Velocity and Vorticity Measurements of Jupiter's Great Red Spot Using Automated Cloud Feature Tracking

TL;DR

This study uses automated cloud feature tracking on Galileo spacecraft images to produce detailed wind and vorticity maps of Jupiter's Great Red Spot, revealing new features and changes over time.

Contribution

Introduces an automated wind measurement technique that produces high-density velocity maps and uncovers persistent cyclonic rings around the GRS.

Findings

High wind velocities around 170 m/s detected

A persistent cyclonic vorticity ring identified

No major structural changes since Voyager era

Abstract

We have produced mosaics of the Great Red Spot (GRS) using images taken by the Galileo spacecraft in May 2000, and have measured the winds of the GRS using an automated algorithm that does not require manual cloud tracking. Our technique yields a high-density, regular grid of wind velocity vectors that is advantageous over a limited number of scattered wind vectors that result from manual cloud tracking. The high-velocity collar of the GRS is clearly seen from our velocity vector map, and highest wind velocities are measured to be around 170 m/s. The high resolution of the mosaics have also enabled us to map turbulent eddies inside the chaotic central region of the GRS, similar to those mapped by Sada et al. (1996) and Vasavada et al. (1998).

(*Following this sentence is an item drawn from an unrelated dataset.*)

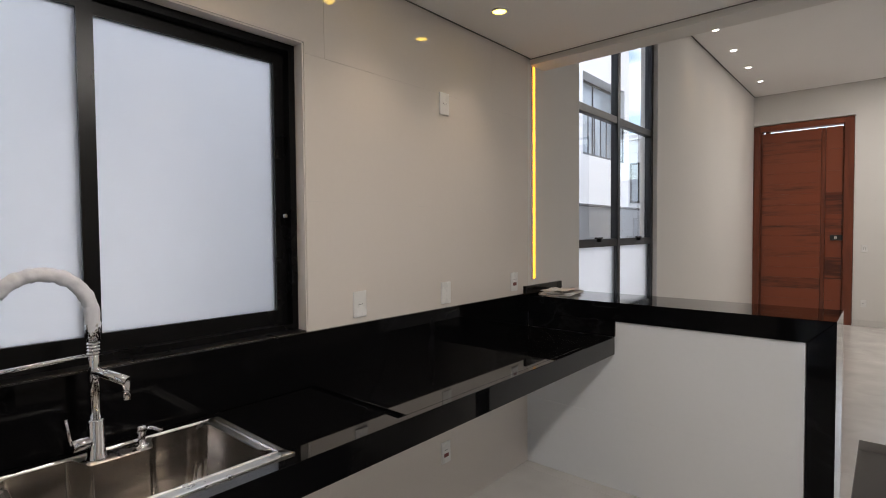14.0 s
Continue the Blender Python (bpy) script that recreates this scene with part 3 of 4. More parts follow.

Using the wind velocity measurements, we computed particle trajectories around the GRS as well as maps of relative and absolute vorticities. We have discovered a narrow ring of cyclonic vorticity that surrounds the main anti-cyclonic high-velocity collar. This narrow ring appears to correspond to a ring surrounding the GRS that is bright in 5-microns (Terrile and Beebe 1979). It appears that this cyclonic ring is not a transient feature of the GRS, as we have discovered it in a re-analysis of Galileo data taken in 1996 first analyzed by Vasavada et al. (1998). We also calculate how absolute vorticity changes as a function of latitude along a trajectory around the GRS and compare these measurements to similar ones performed by Dowling and Ingersoll (1988) using Voyager data. We show no dramatic evolution in the structure of the GRS since the Voyager era except for additional evidence for a counterrotating GRS core, an increase in velocity in the main velocity collar, and an overall decrease in the length of the GRS.